PUBLISHED July 27th, 2020 11:15 am | UPDATED August 1st, 2020 01:26 pm
Somewhere in a former candy store in Brooklyn, New York City, sits Lucali by Mark Iacono, where there are no reservations, drinks are BYO, and the menu really only consists of two things (pizzas and calzones). Ironically, we learn from Gibran Baydoun, Iacono’s partner in Singapore’s Lucali BYBG, that the experience departs from the original in so many ways is a result of his purposeful decisions to recreate the Brooklyn ritual as the both of them knew it.
Baydoun’s friendship with Iacono flourished during his time in New York managing Momofuku’s operations, when he made pilgrimages to Lucali for pizza and calzones – followed by ice cream sundaes at a drugstore around the corner – every Sunday. If it sounds like a perfect cap to the weekend to you too, no worries, you’ll get it all in Lucali BYBG…albeit at a much heftier price.
At S$55 each (feeds two to three), the famed 18-inch Lucali Pie is rightly delicious and you’ll fine yourself easily reaching for the next slice. Cooked in a wood-fired oven, designed by the same mason who delivered Lucali’s original oven 15 years ago, every component was pretty much perfectly executed. The base is simultaneously light and crispy yet fluffy and chewy – it doesn’t leave you with the gut-busting vibe when you’re done – and the combination of buffalo mozzarella, low-moisture mozzarella, and slightly nutty shaved Grana Padano hits off well with toppings of fragrant, fresh basil.
And how can we can’t forget the four-hour tomato sauce? More acidic than the usual but also more aromatic, it’s made with a secret recipe passed down by Iacono’s grandmother. Not only does it go on the pie, it’s served by the bowl alongside the rustic, ricotta stuffed Calzone (S$40 full, S$30 half). We might be biased because we don’t know anyone else who makes a calzone half as good as the one at Lucali BYGB in Singapore, but it was the hero of the night for us.

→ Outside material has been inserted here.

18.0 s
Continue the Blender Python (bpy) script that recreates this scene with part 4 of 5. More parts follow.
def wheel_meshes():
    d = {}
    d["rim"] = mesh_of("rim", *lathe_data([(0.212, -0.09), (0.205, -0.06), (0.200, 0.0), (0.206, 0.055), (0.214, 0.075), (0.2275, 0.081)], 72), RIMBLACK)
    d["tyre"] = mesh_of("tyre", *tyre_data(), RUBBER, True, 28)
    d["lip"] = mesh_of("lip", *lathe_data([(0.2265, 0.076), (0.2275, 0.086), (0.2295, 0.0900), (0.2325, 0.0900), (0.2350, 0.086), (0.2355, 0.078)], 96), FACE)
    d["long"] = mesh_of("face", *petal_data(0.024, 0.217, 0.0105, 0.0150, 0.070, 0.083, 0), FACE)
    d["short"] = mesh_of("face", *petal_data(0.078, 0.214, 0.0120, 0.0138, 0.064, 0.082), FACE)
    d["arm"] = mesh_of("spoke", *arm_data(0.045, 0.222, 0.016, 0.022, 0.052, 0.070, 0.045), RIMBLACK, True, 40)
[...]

Additional toppings (at $5 each) for the pizza and calzone are available accordingly to seasonality, but you’ll always find the likes of pepperoni, onions, olives, and mushrooms on the menu.

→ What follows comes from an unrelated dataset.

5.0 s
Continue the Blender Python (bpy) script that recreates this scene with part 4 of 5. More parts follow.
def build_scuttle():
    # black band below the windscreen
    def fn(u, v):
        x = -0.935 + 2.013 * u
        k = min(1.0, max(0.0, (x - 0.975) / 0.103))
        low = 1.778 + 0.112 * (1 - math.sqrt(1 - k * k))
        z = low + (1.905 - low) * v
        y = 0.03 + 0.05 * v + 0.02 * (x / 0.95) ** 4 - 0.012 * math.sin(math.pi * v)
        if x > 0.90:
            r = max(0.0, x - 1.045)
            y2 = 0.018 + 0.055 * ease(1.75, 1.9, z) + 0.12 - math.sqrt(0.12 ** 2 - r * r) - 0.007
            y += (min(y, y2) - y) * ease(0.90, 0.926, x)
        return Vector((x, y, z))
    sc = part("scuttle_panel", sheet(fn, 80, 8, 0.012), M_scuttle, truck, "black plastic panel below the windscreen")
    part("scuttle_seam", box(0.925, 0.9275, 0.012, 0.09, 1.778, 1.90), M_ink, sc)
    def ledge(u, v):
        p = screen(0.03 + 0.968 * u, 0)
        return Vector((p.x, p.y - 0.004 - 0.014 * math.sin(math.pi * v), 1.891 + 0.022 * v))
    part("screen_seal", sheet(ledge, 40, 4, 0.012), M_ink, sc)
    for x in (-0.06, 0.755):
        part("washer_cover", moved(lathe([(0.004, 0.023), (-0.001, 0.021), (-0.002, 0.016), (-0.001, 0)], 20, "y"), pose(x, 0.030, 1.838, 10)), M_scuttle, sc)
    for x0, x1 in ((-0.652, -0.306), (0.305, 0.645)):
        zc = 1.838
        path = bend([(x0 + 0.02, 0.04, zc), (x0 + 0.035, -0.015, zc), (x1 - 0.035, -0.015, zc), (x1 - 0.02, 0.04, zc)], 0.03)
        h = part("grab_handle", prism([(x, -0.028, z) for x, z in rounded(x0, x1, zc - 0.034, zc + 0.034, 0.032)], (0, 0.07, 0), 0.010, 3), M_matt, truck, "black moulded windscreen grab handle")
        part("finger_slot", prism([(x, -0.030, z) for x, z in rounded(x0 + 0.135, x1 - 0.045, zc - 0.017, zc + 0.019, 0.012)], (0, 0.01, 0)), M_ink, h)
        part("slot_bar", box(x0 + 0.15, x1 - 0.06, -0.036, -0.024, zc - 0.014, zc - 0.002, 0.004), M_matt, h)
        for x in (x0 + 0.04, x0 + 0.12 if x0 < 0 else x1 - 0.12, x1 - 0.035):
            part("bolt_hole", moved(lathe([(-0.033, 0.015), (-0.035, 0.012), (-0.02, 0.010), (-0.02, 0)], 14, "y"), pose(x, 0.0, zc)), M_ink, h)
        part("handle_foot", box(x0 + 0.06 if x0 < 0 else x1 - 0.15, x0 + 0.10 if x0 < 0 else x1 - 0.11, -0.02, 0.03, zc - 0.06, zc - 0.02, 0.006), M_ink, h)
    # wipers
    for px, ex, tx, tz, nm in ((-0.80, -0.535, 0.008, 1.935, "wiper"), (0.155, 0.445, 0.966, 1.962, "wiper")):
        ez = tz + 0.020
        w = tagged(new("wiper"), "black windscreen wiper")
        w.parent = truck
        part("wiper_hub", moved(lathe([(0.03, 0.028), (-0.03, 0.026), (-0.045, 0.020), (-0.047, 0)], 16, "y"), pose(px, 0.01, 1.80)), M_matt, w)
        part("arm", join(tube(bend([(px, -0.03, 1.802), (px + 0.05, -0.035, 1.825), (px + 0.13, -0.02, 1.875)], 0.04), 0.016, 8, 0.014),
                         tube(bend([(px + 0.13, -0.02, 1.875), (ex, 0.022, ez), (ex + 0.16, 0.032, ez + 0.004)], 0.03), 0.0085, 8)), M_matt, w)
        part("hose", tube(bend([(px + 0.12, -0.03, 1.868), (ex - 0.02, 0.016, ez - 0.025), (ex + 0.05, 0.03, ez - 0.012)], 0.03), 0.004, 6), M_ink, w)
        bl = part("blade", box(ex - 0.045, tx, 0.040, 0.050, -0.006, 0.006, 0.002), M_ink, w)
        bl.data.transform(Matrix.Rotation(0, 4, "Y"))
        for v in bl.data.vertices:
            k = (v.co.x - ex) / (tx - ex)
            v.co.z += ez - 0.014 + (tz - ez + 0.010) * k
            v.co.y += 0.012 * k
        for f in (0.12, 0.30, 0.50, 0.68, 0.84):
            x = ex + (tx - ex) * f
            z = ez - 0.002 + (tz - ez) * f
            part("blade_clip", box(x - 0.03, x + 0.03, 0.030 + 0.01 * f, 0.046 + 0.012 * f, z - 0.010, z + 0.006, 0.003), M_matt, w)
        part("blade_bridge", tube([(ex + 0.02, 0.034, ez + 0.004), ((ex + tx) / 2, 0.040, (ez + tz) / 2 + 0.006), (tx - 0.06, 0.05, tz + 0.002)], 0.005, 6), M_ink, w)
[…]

The kitchen helmed by Chef Ariana Flores, whose last stint was at Nancy Silverton’s Osteria Mozza at Marina Bay Sands as Executive Pastry Chef, also puts out a small list of salads, as well as simply cooked pastas and nostalgic dishes (think meatloaf).

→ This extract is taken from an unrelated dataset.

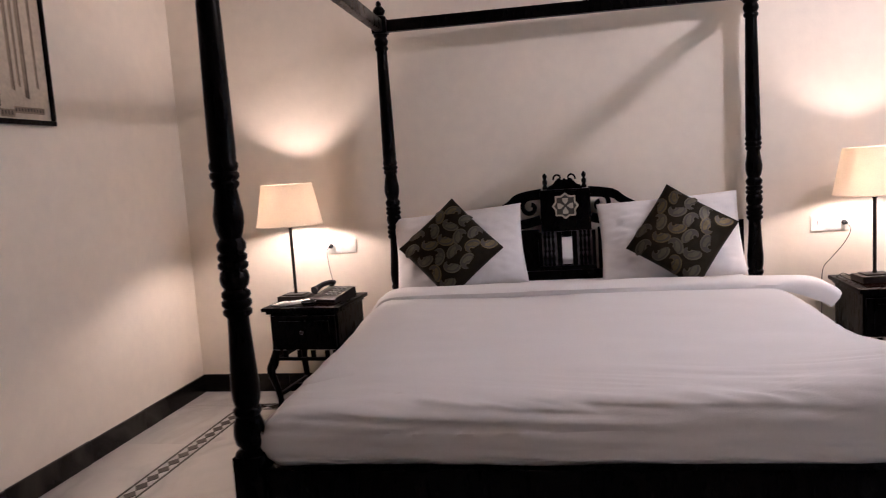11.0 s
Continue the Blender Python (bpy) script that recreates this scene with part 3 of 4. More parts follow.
XO = -0.015
PANELS = [(0.0, 0.10, "mirror"), (0.10, 0.290, "spindles_dark"), (0.290, 0.515, "star"), (0.515, 0.735, "spindles"), (0.735, 0.875, "mirror2")]
for sgn in (-1, 1):
    for a, b, what in PANELS:
        x0, x1 = sorted((sgn * a + XO, sgn * b + XO))
        mid = (x0 + x1) / 2
        if what == "mirror":
            part("stile", boxed(x0 + (0.0 if sgn < 0 else 0.0005), FY0, 0.176, x1 - (0.0005 if sgn < 0 else 0), FY1, 0.398), WOOD, bed)
        elif what == "mirror2":
            part("stile", boxed(x0, FY0, 0.176, x1, FY1, 0.398, bevel=0.004), WOOD, bed)
            part("inset_mirror", boxed(mid - 0.028, FY0 - 0.004, 0.216, mid + 0.028, FY0 - 0.001, 0.346), MIRROR, bed, "small inset mirror", smooth=None)
        elif what == "star":
            part("panel", boxed(x0, FY0 + 0.004, 0.176, x1, FY1, 0.398, bevel=0.004), WOOD, bed)
            star_tile(bed, mid, FY0 + 0.003, 0.275, 0.064, PETAL_DIM)
        else:
            for k in range(3):
                spindle(x0 + (x1 - x0) * (k + 1) / 4, YF, 0.175, 0.224)
            # Black sheet added behind the inner spindles for the shade under the bed.
            if what == "spindles_dark":
                part("added_backing", boxed(x0, FY1 + 0.006, 0.176, x1, FY1 + 0.014, 0.398), WOOD, bed, smooth=None)
part("inset_mirror", boxed(XO - 0.033, FY0 - 0.004, 0.213, XO + 0.033, FY0 - 0.001, 0.344), MIRROR, bed, "small inset mirror", smooth=None)

# headboard, in the plane just before the wall
HY0, HY1 = YK - 0.018, YK + 0.018
hx = -0.01
part("headboard_rail", boxed(-HX + 0.048, HY0, 0.50, HX - 0.048, HY1, 0.70, bevel=0.005), WOOD, bed)
cb = part("centre_panel", boxed(hx - 0.155, HY0 - 0.004, 0.702, hx + 0.155, HY1, 0.725, bevel=0.003), WOOD, bed)
for a, b in ((-0.155, -0.135), (0.135, 0.155), (-0.055, -0.028), (0.028, 0.055)):
    part("stile", boxed(hx + a, HY0 - 0.002, 0.727, hx + b, HY1, 0.915, bevel=0.003), WOOD, cb)
for s in (-1, 1):
    for k in range(3):
        spindle(hx + s * (0.075 + 0.022 * k), YK, 0.726, 0.19, parent=cb, r=0.8)
    # Added panel; its pale colour stands for the lit wall behind.
    part("added_backing", boxed(hx + min(s * 0.056, s * 0.134), HY1 - 0.008, 0.727, hx + max(s * 0.056, s * 0.134), HY1 - 0.002, 0.915), GAP_BACKING, cb, "grey backing in place of the lit wall behind", smooth=None)
part("stile", boxed(hx - 0.0275, HY0 + 0.004, 0.727, hx + 0.0275, HY1, 0.915), WOOD, cb)
part("inset_mirror", boxed(hx - 0.027, HY0 - 0.002, 0.735, hx + 0.027, HY0 + 0.002, 0.885), MIRROR, cb, "small inset mirror", smooth=None)
part("star_panel", boxed(hx - 0.135, HY0 - 0.004, 0.917, hx + 0.135, HY1, 1.145, bevel=0.005), WOOD, bed)
star_tile(bed, hx, HY0 - 0.005, 1.055, 0.072, PEARL)
crest = prism([(hx + a, b) for a, b in smooth_path([(-0.095, 1.146), (-0.085, 1.165), (-0.065, 1.172), (-0.045, 1.195), (-0.03, 1.205), (-0.012, 1.196), (0.0, 1.205), (0.012, 1.196), (0.03, 1.205), (0.045, 1.195), (0.065, 1.172), (0.085, 1.165), (0.095, 1.146)], 4)], HY0, HY1)
strip([(hx + a, b) for a, b in scroll(-0.034, 1.205, 0.026, 0.008, 200, -60, 12)], 0.010, HY0, HY1, crest)
strip([(hx - a, b) for a, b in scroll(-0.034, 1.205, 0.026, 0.008, 200, -60, 12)], 0.010, HY0, HY1, crest)
part("crest", crest, WOOD, bed, smooth=50)
for s in (-1, 1):
    part("finial", lathe([(0.014, 1.147), (0.015, 1.16), (0.009, 1.168), (0.013, 1.18), (0.014, 1.192), (0.007, 1.202), (0.012, 1.212), (0.013, 1.222), (0.004, 1.236)], 14, at=(hx + s * 0.105, YK, 0)), WOOD, bed)
    wing = bmesh.new()
    top = smooth_path([(0.125, 1.125), (0.20, 1.118), (0.26, 1.105), (0.30, 1.075), (0.355, 1.045), (0.42, 1.012), (0.47, 1.000)], 6)
    strip([(hx + s * a, b) for a, b in top], lambda u: 0.058 - 0.026 * u, HY0, HY1, wing)
    strip([(hx + s * a, b) for a, b in scroll(0.190, 1.055, 0.052, 0.016, 100, -250, 22)], 0.024, HY0, HY1, wing)
    strip([(hx + s * a, b) for a, b in scroll(0.315, 1.010, 0.045, 0.014, 120, -220, 20)], 0.021, HY0, HY1, wing)
    strip([(hx + s * a, b) for a, b in smooth_path([(0.135, 0.985), (0.22, 0.965), (0.34, 0.955), (0.46, 0.965)], 5)], 0.05, HY0, HY1, wing)
    strip([(hx + s * a, b) for a, b in smooth_path([(0.45, 0.99), (0.60, 0.90), (0.75, 0.88), (0.915, 0.86)], 5)], 0.05, HY0, HY1, wing)
    part("carved_wing", wing, WOOD, bed, smooth=50)
    part("ball_knob", lathe([(0.008, 0.995), (0.018, 1.005), (0.022, 1.020), (0.016, 1.034), (0.005, 1.040)], 14, at=(hx + s * 0.475, YK, 0)), WOOD, bed)
    part("lower_panel", boxed(min(s * 0.158, s * 0.915), YK - 0.008, 0.702, max(s * 0.158, s * 0.915), YK + 0.008, 0.93), WOOD, bed)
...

Other savoury highlights of our meals include the well-dressed Caesar Salad with anchovies and sourdough croutons – probably the only salad I’ve ever tried that I would pay S$25 for – and the vodka-spiked Spicy Rigatoni (S$35). The spicy sauce had tangy shades of American hot sauce; we wiped out the whole serving in less than 10 minutes.
And those sundaes we mentioned? You don’t have to go to a drugstore to get them. They’re available at Lucali BYBG with your choice of toppings (S$20) – the soft served melted a little too quickly for our liking but the caramel is damn good.
On the boozy beverage front, they’ve bought in a row of exposed convenience store style fridges arranged by price, ranging between S$60 to S$600 – a nod to Brooklyn’s BYOB policy. The selection oscillates between natural wines and cult favourites – this was evident from both bottles of our night picked by Marcus Chen, formerly of JAAN.
The Spanish Telmo Rodriguez Gaba do Xil Godello 2018 (S$90) was a pleasant surprise with notes of pineapple, melon, and honey on top of a slightly creamy and rounded finish. The New Zealand Kindeli Tinto 2019 (S$120) is something we’ve had and enjoyed before; a blend of shiraz and pinot noir grapes, this vintage of the spritzy red had a wonderful herbaceous underbite that went well with the pepperoni on our pizza.
Our verdict? This destination dining spot is lovely for date nights with its candlelit atmosphere and easy menu, but to get the most value out of your experience, come with three of your pals instead and share everything.